**Data provided:**
- - -

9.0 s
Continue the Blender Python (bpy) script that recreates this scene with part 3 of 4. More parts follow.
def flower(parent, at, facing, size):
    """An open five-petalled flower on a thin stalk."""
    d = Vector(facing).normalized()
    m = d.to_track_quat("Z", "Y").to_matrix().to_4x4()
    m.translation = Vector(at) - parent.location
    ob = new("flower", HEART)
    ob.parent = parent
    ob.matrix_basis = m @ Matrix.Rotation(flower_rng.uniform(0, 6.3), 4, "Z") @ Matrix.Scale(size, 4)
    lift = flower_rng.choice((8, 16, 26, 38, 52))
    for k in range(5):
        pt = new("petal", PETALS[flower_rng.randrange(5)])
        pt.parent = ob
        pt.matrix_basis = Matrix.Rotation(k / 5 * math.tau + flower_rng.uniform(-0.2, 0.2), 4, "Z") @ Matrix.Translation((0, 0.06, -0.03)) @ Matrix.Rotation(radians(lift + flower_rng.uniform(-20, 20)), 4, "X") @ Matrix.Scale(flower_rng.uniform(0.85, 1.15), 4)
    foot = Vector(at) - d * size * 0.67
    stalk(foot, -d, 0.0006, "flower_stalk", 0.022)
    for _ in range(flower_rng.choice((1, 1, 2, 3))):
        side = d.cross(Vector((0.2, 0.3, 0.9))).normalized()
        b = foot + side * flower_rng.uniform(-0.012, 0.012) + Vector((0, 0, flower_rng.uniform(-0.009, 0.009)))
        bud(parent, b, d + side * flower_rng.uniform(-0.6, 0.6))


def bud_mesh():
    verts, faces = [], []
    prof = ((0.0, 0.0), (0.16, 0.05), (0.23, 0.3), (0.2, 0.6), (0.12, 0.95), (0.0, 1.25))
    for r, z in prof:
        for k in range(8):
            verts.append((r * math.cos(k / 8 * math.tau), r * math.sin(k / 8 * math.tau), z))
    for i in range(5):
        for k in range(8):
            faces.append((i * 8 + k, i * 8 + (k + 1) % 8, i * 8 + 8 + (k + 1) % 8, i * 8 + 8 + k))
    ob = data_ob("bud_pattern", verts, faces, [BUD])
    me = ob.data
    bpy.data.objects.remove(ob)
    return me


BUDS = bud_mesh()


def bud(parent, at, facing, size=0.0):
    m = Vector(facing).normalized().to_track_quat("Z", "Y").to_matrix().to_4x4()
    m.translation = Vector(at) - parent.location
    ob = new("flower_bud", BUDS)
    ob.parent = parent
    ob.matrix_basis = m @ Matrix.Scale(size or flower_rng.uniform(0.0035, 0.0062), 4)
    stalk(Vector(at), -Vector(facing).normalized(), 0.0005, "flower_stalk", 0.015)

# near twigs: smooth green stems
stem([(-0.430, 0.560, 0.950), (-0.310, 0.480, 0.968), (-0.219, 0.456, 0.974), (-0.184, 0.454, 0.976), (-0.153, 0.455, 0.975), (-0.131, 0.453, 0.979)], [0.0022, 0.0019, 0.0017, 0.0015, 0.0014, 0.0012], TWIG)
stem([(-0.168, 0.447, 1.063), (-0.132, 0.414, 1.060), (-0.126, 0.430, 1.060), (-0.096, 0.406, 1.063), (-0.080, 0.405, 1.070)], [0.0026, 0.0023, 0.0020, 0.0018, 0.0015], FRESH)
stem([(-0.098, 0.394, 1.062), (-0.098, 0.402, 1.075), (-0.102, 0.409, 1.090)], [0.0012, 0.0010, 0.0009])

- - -

**Set problem:** Print, unaltered, every line from the beginning of the material down to the line with "bud(parent, b, d".

**Right answer:**
9.0 s
Continue the Blender Python (bpy) script that recreates this scene with part 3 of 4. More parts follow.
def flower(parent, at, facing, size):
    """An open five-petalled flower on a thin stalk."""
    d = Vector(facing).normalized()
    m = d.to_track_quat("Z", "Y").to_matrix().to_4x4()
    m.translation = Vector(at) - parent.location
    ob = new("flower", HEART)
    ob.parent = parent
    ob.matrix_basis = m @ Matrix.Rotation(flower_rng.uniform(0, 6.3), 4, "Z") @ Matrix.Scale(size, 4)
    lift = flower_rng.choice((8, 16, 26, 38, 52))
    for k in range(5):
        pt = new("petal", PETALS[flower_rng.randrange(5)])
        pt.parent = ob
        pt.matrix_basis = Matrix.Rotation(k / 5 * math.tau + flower_rng.uniform(-0.2, 0.2), 4, "Z") @ Matrix.Translation((0, 0.06, -0.03)) @ Matrix.Rotation(radians(lift + flower_rng.uniform(-20, 20)), 4, "X") @ Matrix.Scale(flower_rng.uniform(0.85, 1.15), 4)
    foot = Vector(at) - d * size * 0.67
    stalk(foot, -d, 0.0006, "flower_stalk", 0.022)
    for _ in range(flower_rng.choice((1, 1, 2, 3))):
        side = d.cross(Vector((0.2, 0.3, 0.9))).normalized()
        b = foot + side * flower_rng.uniform(-0.012, 0.012) + Vector((0, 0, flower_rng.uniform(-0.009, 0.009)))
        bud(parent, b, d + side * flower_rng.uniform(-0.6, 0.6))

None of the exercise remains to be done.